9. En statuant ainsi, alors que, dans ses observations écrites soutenues oralement à l'audience, Mme [B] invoquait le versement aux débats d'une copie du chèque et du relevé de compte en question et qu'il ressort du dossier de la procédure suivie devant lui que, d'une part, cette copie était annexée aux écritures produites par l'intéressée, d'autre part, selon le procès-verbal d'audience, le représentant de l'avocat indiquait ne pas contester l'encaissement, le 18 décembre 2013, du chèque litigieux de 4 701,28 euros, le premier président, qui a méconnu l'objet du litige, a violé le texte susvisé.

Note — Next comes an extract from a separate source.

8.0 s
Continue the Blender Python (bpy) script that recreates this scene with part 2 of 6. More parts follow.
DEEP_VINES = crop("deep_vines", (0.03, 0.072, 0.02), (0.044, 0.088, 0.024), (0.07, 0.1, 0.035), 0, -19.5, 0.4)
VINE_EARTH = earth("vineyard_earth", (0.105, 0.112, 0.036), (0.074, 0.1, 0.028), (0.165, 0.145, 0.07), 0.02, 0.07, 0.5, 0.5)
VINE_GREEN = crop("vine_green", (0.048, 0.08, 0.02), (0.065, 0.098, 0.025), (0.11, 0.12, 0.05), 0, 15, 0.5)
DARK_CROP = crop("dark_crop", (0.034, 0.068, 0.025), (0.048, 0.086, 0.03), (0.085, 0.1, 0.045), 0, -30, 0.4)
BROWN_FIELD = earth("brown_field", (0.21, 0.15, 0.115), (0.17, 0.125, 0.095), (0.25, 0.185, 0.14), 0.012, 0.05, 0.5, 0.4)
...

PAR CES MOTIFS, et sans qu'il y ait lieu de statuer sur l'autre grief du pourvoi, la Cour :

CASSE ET ANNULE, mais seulement en ce qu'elle fixe le solde des honoraires dus par Mme [B] à Mme [I], après déduction d'une somme de 3 000 euros déjà versée, à la somme de 3 696 euros TTC, condamne Mme [B] à payer cette somme à Mme [I] ainsi qu'aux dépens, et rejette la demande de Mme [B] au titre de l'article 700 du code de procédure civile, l'ordonnance rendue le 3 décembre 2019, entre les parties, par le premier président de la cour d'appel de Paris ;

Remet, sur ces points, l'affaire et les parties dans l'état où elles se trouvaient avant cette ordonnance et les renvoie devant la cour d'appel de Paris, autrement composée.

Arrêt rendu en formation restreinte hors RNSM.

- Président : M. Pireyre - Rapporteur : M. Talabardon - Avocat général : Mme Trassoudaine-Verger - Avocat(s) : SARL Cabinet Rousseau et Tapie ; SARL Matuchansky, Poupot et Valdelièvre -

Rapprochement(s) :

A rapprocher, avec le principe applicable en procédure écrite : 2e Civ., 11 janvier 2006, pourvoi n° 03-18.577, Bull. 2006, II, n° 10 ; 2e Civ., 11 janvier 2006, pourvoi n° 03-18.984, Bull. 2006, II, n° 11 ; 2e Civ., 11 janvier 2006, pourvois n° 03-18.412 et n° 03-17.381, Bull. 2006, II, n° 12 ; 2e Civ., 11 janvier 2006, pourvoi n° 04-11.129, Bull. 2006, II, n° 13 ; Com., 27 juin 2006, pourvoi n° 02-19.089, Bull. 2006, IV, n° 154 ; 1re Civ., 14 novembre 2006, pourvoi n° 05-12.102, Bull. 2006, I, n° 487 ; 3e Civ., 6 juin 2007, pourvoi n° 06-13.996, Bull. 2007, III, n° 99.